New research suggests that rambling and non-specific speech could be early signs of Alzheimer's disease or dementia.
Not everyone who rambles will go on to suffer from a neurodegenerative condition, but scientists have now identified subtle but measurable changes in speech style that can occur up to a decade before Alzheimer's is officially diagnosed.
In a small sample size, scientists found evidence that people with mild cognitive impairment (MCI) - a type of neurodegenerative condition associated with memory loss - are more likely to use more words than they need to, and take longer to find the right word than their healthy peers.
MCI doesn't always lead to dementia or Alzheimer's, but research suggests people with the condition have a three to five times increased risk of developing dementia than others their age.
"One difference is the mean length of utterance - how many words MCI subjects used versus healthy older subjects," lead researcher Janet Cohen Sherman, from Massachusetts General Hospital, told The Telegraph.
"It was a very significant difference."
Sherman stressed that not everyone who loses their train of thought mid-sentence is at risk of developing a dementia, but it's when speech patterns change suddenly that we need to pay attention to our loved ones.
In fact, she hopes that her team will have a diagnostic linguistic test available within the next decade, that could identify those at risk of developing dementia based on their language patterns, years before other symptoms arise.
"One of the greatest challenges right now in terms of Alzheimer's disease is to detect changes very early on when they are still very subtle and to distinguish them from changes we know occur with normal ageing," Sherman said at the 2017 meeting of the American Association for the Advancement of Science (AAAS) in Boston, as The Guardian reports.
"Many of the studies to date have looked at changes in memory, but we also know changes occur in language."
Researchers had previously noticed these changes in language in the works of popular figures who went on to develop dementia or Alzheimer's, including changes in the writing style of Iris Murdoch in her later books, and the speeches of Ronald Reagan.
"Ronald Reagan started to have a decline in the number of unique words with repetitions of statements over time," said Sherman.
"[He] started using more fillers, more empty phrases, like 'thing' or 'something' or things like 'basically' or 'actually' or 'well'."
To test if this trend was reflected in the general population, the researchers compared the language abilities of 22 healthy young individuals, 24 healthy older individuals, and 22 people with MCI.
These participants were first given exercises where they had to join up three words, for instance, "pen", "ink", and "paper".
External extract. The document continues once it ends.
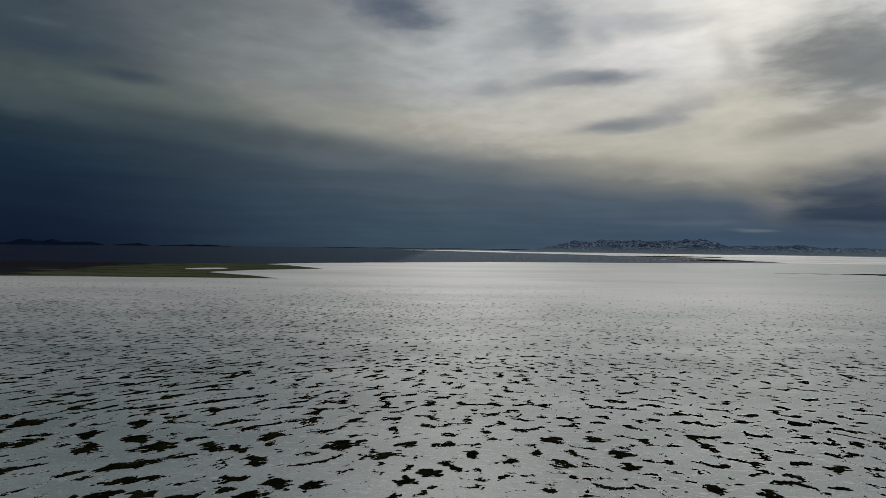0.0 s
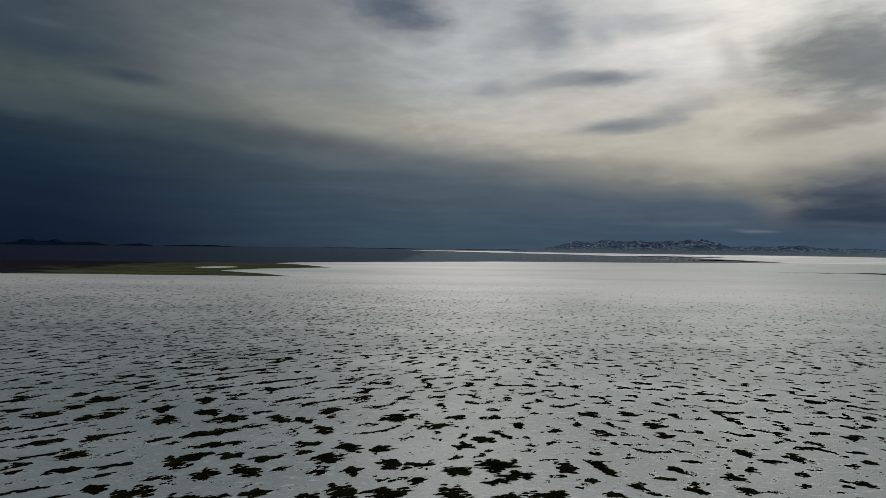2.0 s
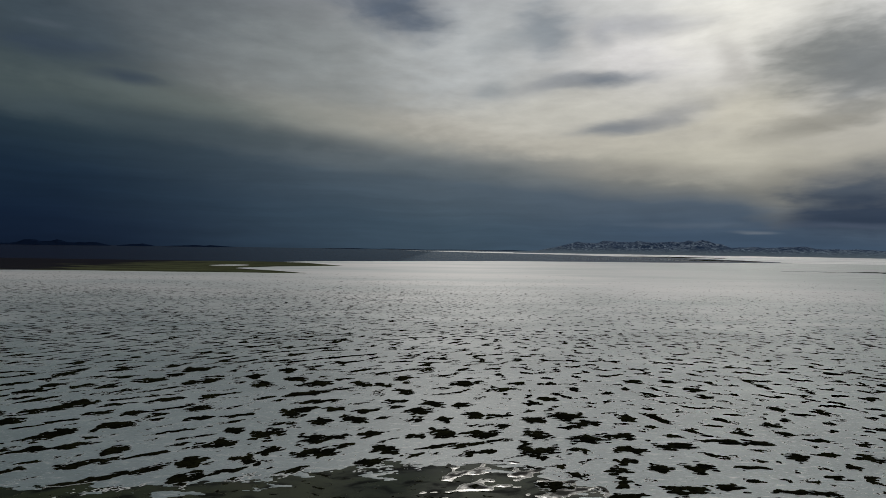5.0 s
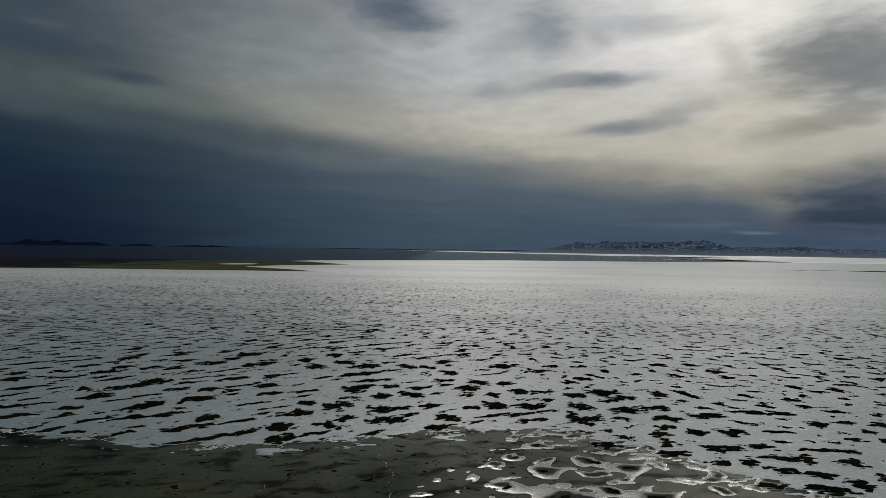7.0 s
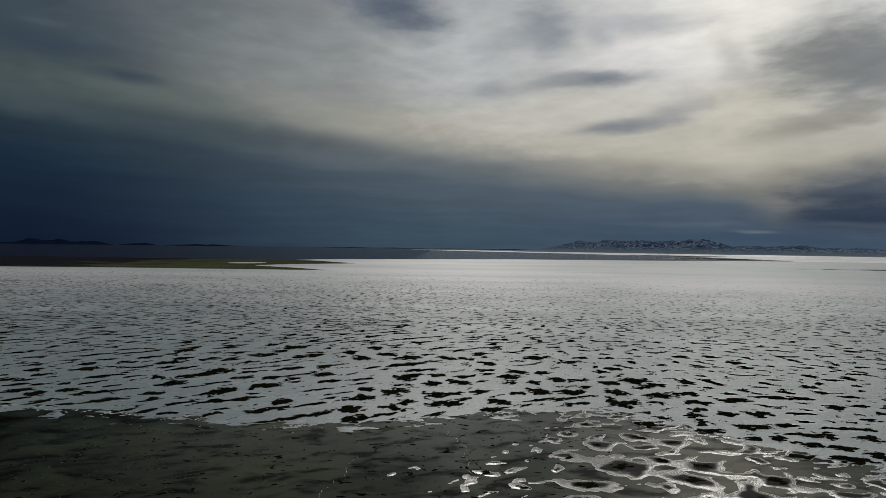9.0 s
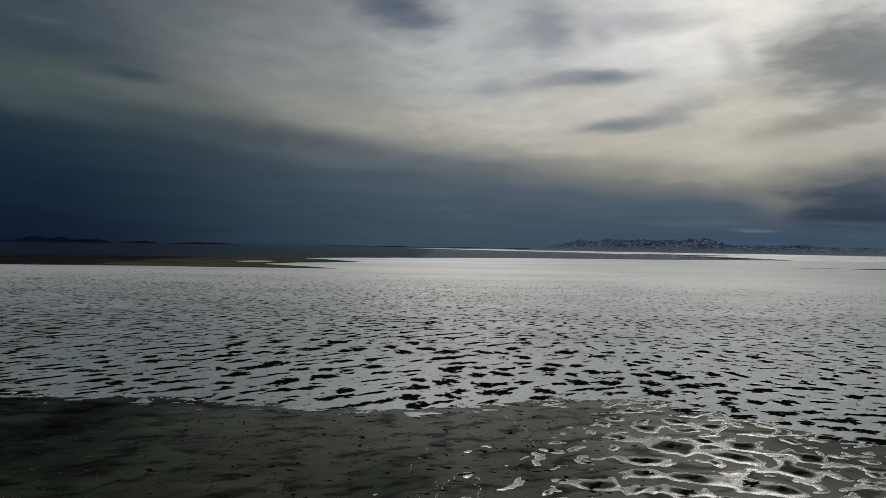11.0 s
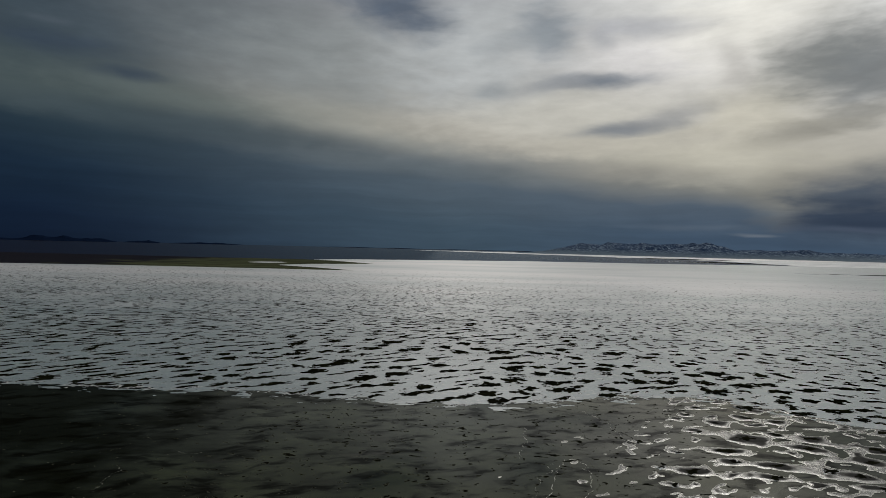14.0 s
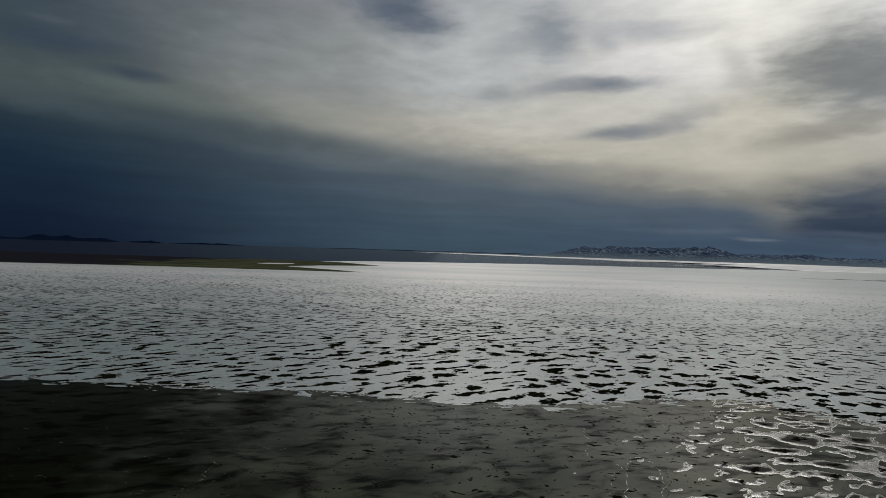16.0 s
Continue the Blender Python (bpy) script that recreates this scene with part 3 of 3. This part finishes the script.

The healthy participants were more likely to join the three in a simple sentence - something along the lines of "I write in ink on paper using my pen."
But the patients with MCI gave vague and roundabout, long-winded stories to link the three words - such as talking about going to the shops to buy a pen.
"They were much less concise in conveying information, the sentences they produced were much longer, they had a hard time staying on point and I guess you could say they were much more roundabout in getting their point across," Sherman told The Guardian.
In another experiment, the team asked participants to repeat phrases read out by an investigator.
Complex vocabulary and grammar wasn't an issue for people with MCI, but they struggled when they had to repeat phrases involving ambiguous pronouns, such as "Fred visited Bob after his graduation."
Those are sentences where you have to assign a meaning to pronouns yourself.
To be clear, this is still very early work, so we can't read too much into it just yet - for now the team has only looked at a very small sample size.
The team presented their findings at the AAAS meeting last week ahead of publishing them in a peer-review journal, but until we see a published paper for ourselves, we have to take the results with a grain of salt.
While the jury's still out on this particular warning sign, some early symptoms of dementia that scientists agree we should be looking out for are:
- Confusion about time and place
- Difficulty performing familiar tasks
- Poor or decreased judgement
- Changes in personality or behaviour
- A loss of initiative
- Problems misplacing things
- Problems with abstract thinking
- Memory loss that affects day-to-day function
You can find out more about early signs to look out for here.
Seeing as more people now die from dementia than heart disease in England and Wales - and an effective treatment is still just out of reach - an early way to test for these neurodegenerative condition is more important than ever.